** Begin **

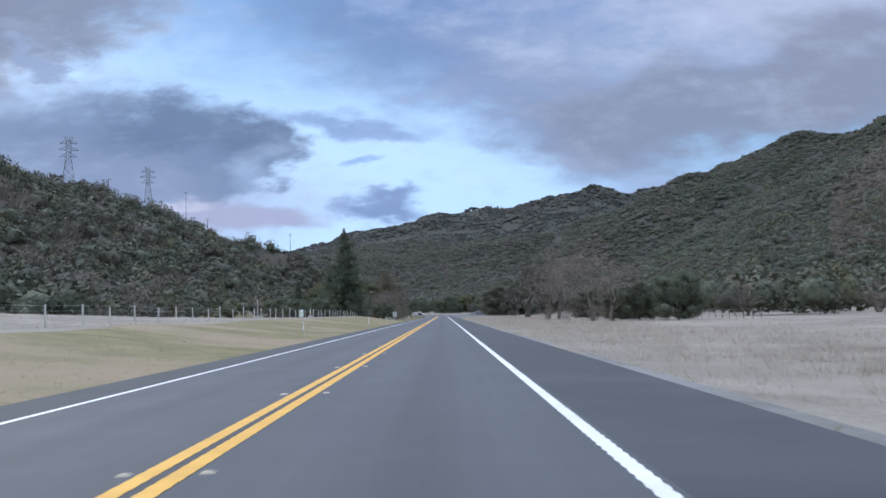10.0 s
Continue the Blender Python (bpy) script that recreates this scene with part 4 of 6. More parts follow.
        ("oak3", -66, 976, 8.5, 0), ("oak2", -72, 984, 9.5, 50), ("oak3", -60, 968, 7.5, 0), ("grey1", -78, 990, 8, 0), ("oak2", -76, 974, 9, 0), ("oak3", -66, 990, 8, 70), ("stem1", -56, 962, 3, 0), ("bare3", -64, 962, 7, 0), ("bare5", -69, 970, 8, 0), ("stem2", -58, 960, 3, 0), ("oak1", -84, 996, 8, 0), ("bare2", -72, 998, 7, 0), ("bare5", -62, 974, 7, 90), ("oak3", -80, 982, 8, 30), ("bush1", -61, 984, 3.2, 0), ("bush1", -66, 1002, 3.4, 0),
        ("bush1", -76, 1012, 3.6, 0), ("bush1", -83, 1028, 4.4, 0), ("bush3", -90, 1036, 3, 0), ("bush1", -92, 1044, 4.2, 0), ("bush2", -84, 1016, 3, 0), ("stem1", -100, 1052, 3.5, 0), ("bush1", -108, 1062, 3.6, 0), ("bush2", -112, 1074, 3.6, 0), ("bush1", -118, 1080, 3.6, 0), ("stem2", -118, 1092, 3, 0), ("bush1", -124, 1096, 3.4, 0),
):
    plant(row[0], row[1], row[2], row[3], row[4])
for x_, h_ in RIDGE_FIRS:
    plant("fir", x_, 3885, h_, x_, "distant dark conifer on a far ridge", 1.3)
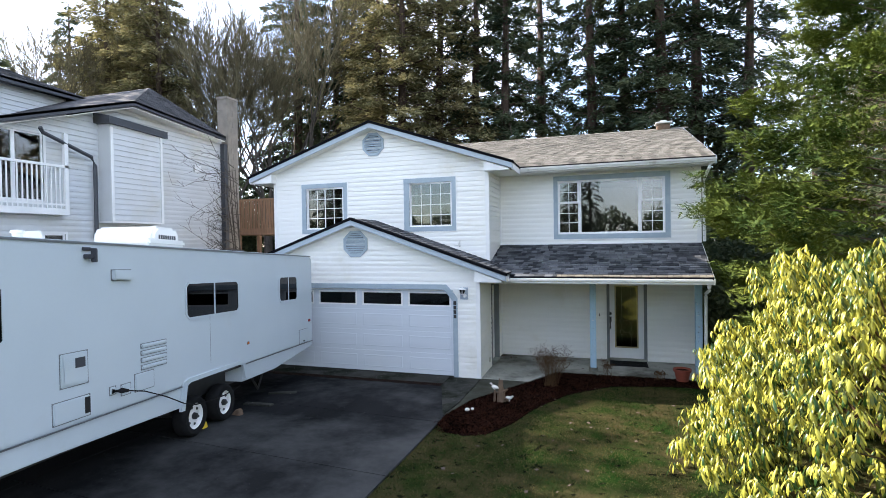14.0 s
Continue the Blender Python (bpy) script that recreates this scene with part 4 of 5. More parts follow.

** End **

• EXERCISE REQUIREMENTS
Skip the pictures and transcribe the rest of the records exactly.

• SOLUTION TO THIS EXERCISE
10.0 s
Continue the Blender Python (bpy) script that recreates this scene with part 4 of 6. More parts follow.
        ("oak3", -66, 976, 8.5, 0), ("oak2", -72, 984, 9.5, 50), ("oak3", -60, 968, 7.5, 0), ("grey1", -78, 990, 8, 0), ("oak2", -76, 974, 9, 0), ("oak3", -66, 990, 8, 70), ("stem1", -56, 962, 3, 0), ("bare3", -64, 962, 7, 0), ("bare5", -69, 970, 8, 0), ("stem2", -58, 960, 3, 0), ("oak1", -84, 996, 8, 0), ("bare2", -72, 998, 7, 0), ("bare5", -62, 974, 7, 90), ("oak3", -80, 982, 8, 30), ("bush1", -61, 984, 3.2, 0), ("bush1", -66, 1002, 3.4, 0),
        ("bush1", -76, 1012, 3.6, 0), ("bush1", -83, 1028, 4.4, 0), ("bush3", -90, 1036, 3, 0), ("bush1", -92, 1044, 4.2, 0), ("bush2", -84, 1016, 3, 0), ("stem1", -100, 1052, 3.5, 0), ("bush1", -108, 1062, 3.6, 0), ("bush2", -112, 1074, 3.6, 0), ("bush1", -118, 1080, 3.6, 0), ("stem2", -118, 1092, 3, 0), ("bush1", -124, 1096, 3.4, 0),
):
    plant(row[0], row[1], row[2], row[3], row[4])
for x_, h_ in RIDGE_FIRS:
    plant("fir", x_, 3885, h_, x_, "distant dark conifer on a far ridge", 1.3)
14.0 s
Continue the Blender Python (bpy) script that recreates this scene with part 4 of 5. More parts follow.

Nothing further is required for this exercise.